A projectile is projected at 30∘ from horizontal with initial velocity 40 ms−1. The velocity of the projectile at t=2 s from the start will be: (Given g=10 m/s2 )

To solve this problem, we need to find the horizontal and vertical components of the velocity at t=2s.

Step 1: Find the initial horizontal and vertical components of the velocity. The initial velocity (u) is given as 40 m/s and the angle (θ) is 30 degrees. We can use the equations:

u_x = ucos(θ) for the horizontal component and u_y = usin(θ) for the vertical component.

Using these equations, we get:

u_x = 40cos(30) = 34.64 m/s (approx) and u_y = 40sin(30) = 20 m/s.

Step 2: Find the vertical velocity at t=2s. The vertical velocity (v_y) at any time t can be found using the equation:

v_y = u_y - g*t

where g is the acceleration due to gravity.
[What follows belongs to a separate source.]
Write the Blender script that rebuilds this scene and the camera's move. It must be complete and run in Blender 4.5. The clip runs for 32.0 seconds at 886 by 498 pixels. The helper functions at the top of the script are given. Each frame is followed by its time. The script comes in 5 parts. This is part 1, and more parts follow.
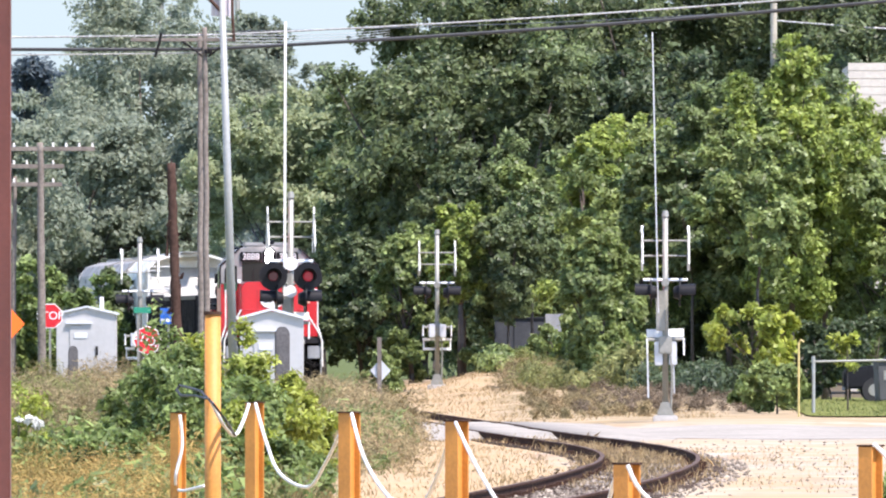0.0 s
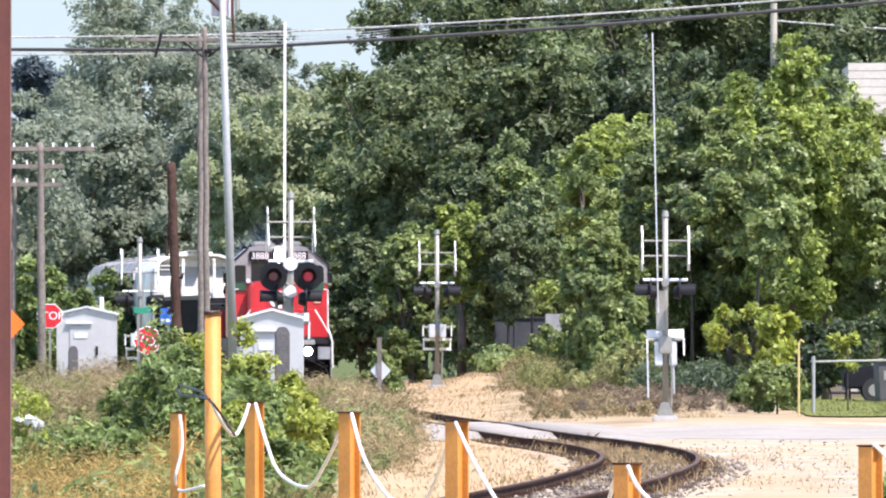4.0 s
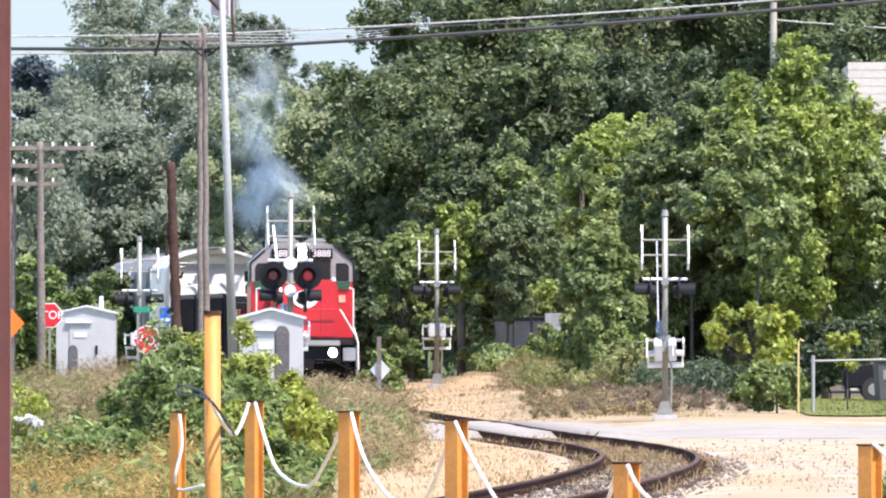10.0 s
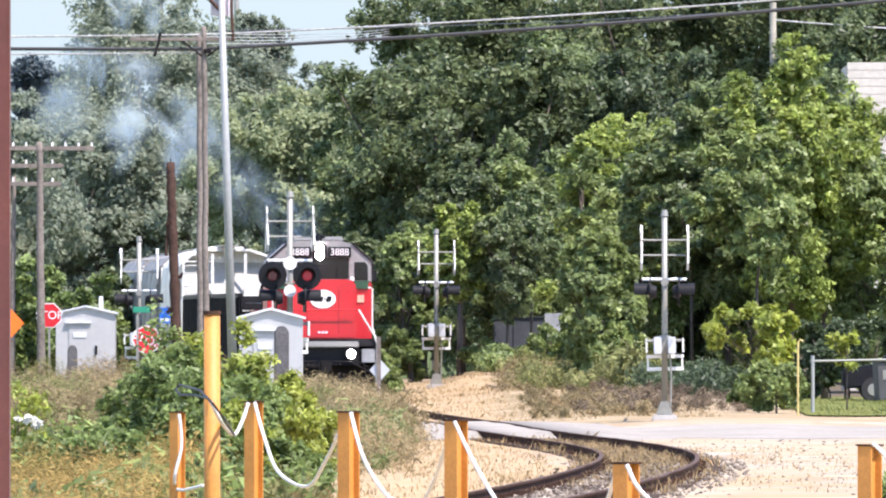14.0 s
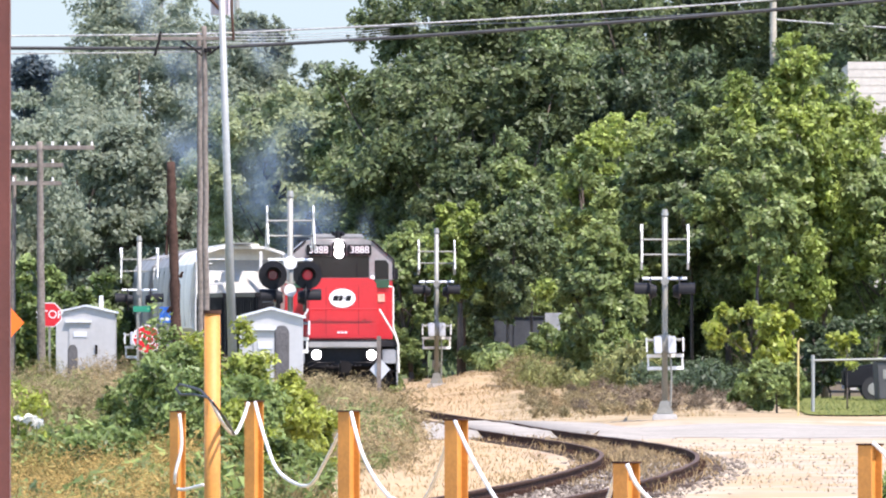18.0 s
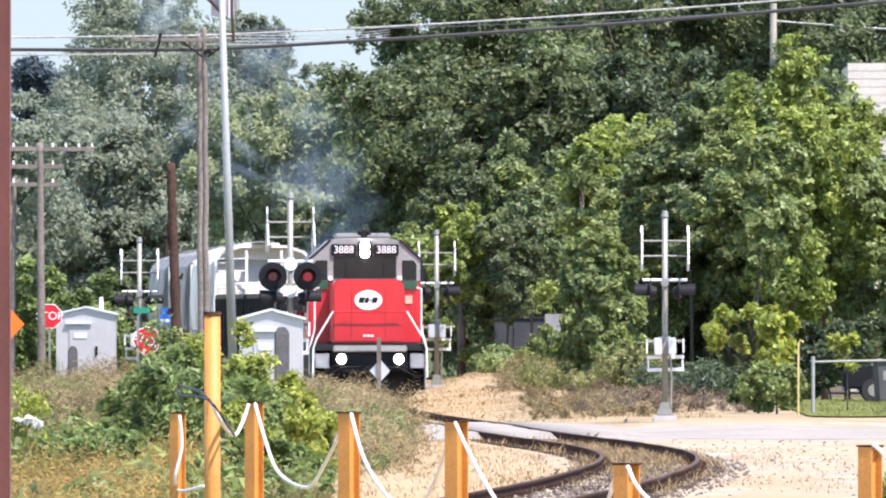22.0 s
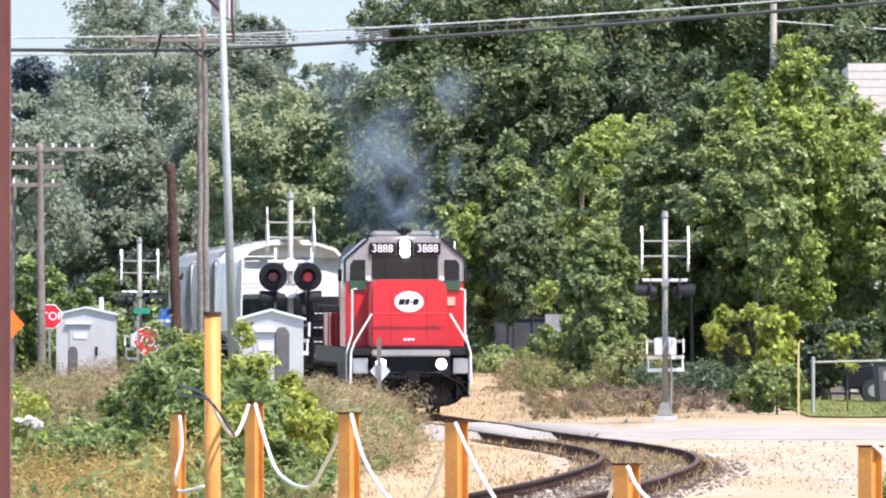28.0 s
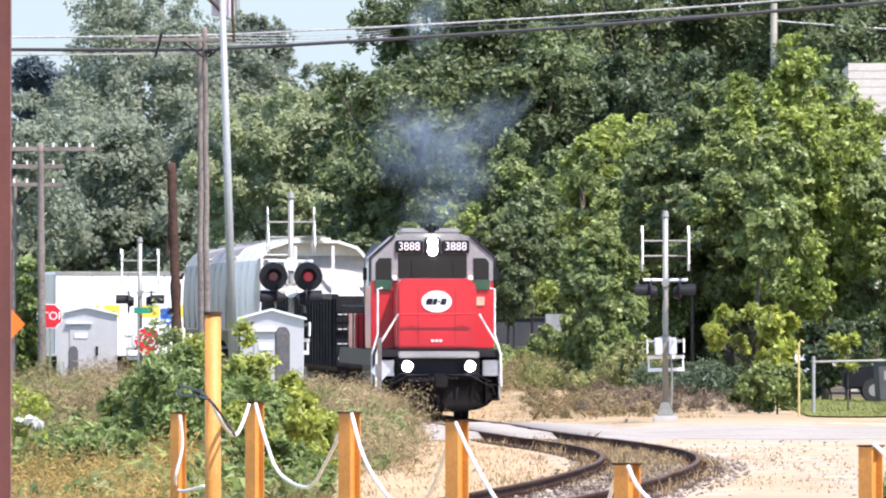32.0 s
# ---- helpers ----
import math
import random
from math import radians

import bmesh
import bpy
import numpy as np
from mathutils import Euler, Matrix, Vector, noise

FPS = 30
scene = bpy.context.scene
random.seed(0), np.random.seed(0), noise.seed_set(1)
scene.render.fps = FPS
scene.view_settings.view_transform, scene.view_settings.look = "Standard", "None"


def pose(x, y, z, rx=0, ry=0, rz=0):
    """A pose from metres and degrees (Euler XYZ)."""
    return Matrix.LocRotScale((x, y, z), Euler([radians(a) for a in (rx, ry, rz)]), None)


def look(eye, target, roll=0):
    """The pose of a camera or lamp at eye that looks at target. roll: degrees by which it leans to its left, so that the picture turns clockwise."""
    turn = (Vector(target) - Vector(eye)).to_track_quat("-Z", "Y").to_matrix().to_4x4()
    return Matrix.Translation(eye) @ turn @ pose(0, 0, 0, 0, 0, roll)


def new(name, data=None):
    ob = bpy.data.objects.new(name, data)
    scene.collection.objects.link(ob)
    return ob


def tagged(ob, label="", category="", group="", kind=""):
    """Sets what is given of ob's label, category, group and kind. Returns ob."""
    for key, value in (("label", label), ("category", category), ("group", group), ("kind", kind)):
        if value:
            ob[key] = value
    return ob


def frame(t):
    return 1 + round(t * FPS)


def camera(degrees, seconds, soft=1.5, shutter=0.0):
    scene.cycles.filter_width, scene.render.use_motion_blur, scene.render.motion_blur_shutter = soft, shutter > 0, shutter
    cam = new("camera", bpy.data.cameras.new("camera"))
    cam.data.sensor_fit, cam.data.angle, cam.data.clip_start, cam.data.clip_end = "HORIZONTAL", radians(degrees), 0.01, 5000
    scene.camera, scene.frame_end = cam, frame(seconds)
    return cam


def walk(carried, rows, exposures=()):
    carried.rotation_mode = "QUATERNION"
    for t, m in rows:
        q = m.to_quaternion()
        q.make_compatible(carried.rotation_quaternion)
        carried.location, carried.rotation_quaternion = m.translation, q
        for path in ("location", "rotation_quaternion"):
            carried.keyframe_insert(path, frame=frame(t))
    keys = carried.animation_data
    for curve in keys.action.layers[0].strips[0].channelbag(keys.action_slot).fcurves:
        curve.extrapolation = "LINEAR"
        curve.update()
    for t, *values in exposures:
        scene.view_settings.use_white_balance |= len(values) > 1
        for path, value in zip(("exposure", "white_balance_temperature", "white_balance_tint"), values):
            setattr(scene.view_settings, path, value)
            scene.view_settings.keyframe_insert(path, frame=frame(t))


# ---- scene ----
cam = camera(3.9046, 32.0, soft=2.05)
EYE_Z = 1.88
SWAY = [(0, 90.3875, 0.0013), (3, 90.3880, 0.0014), (5.5, 90.3870, 0.0014), (6, 90.3861, 0.0018), (7, 90.3861, 0.0004), (8, 90.3851, 0.0008),
        (9, 90.3837, -0.0015), (10, 90.3846, -0.0001), (11, 90.3870, -0.0005), (12, 90.3861, -0.0015), (13, 90.3851, -0.0015), (14, 90.3851, -0.0020),
        (16.5, 90.3827, -0.0005), (18, 90.3823, -0.0010), (19, 90.3823, 0.0008), (20, 90.3832, -0.0010), (21, 90.3861, 0.0008), (22, 90.3885, -0.0005)]
SWAY += [(23, 90.3909, -0.0034), (24, 90.3927, -0.0029), (25, 90.3922, -0.0020), (25.5, 90.3928, -0.0010), (27.5, 90.3885, -0.0010), (28, 90.3899, -0.0001),
         (28.5, 90.3927, 0.0018), (29, 90.3875, 0.0032), (29.5, 90.3870, 0.0075), (30, 90.3865, 0.0051), (30.5, 90.3851, -0.0005), (31, 90.3880, -0.0015), (32, 90.3885, 0.0018)]
walk(cam, [(t, pose(0, 0, EYE_Z, rx, 0, rz)) for t, rx, rz in SWAY], exposures=[(0, 1.32, 6430, 20), (32, 1.32, 6430, 20)])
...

Substituting the given values, we get:

v_y = 20 - 10*2 = 0 m/s.

Step 3: Find the resultant velocity at t=2s. The horizontal component of the velocity (u_x) remains constant throughout the motion. So, at t=2s, the horizontal velocity is still 34.64 m/s.

The resultant velocity (v) can be found using the equation:

v = sqrt((u_x)^2 + (v_y)^2)

Substituting the values, we get:

v = sqrt((34.64)^2 + 0) = 34.64 m/s.

So, the velocity of the projectile at t=2s from the start is approximately 34.64 m/s.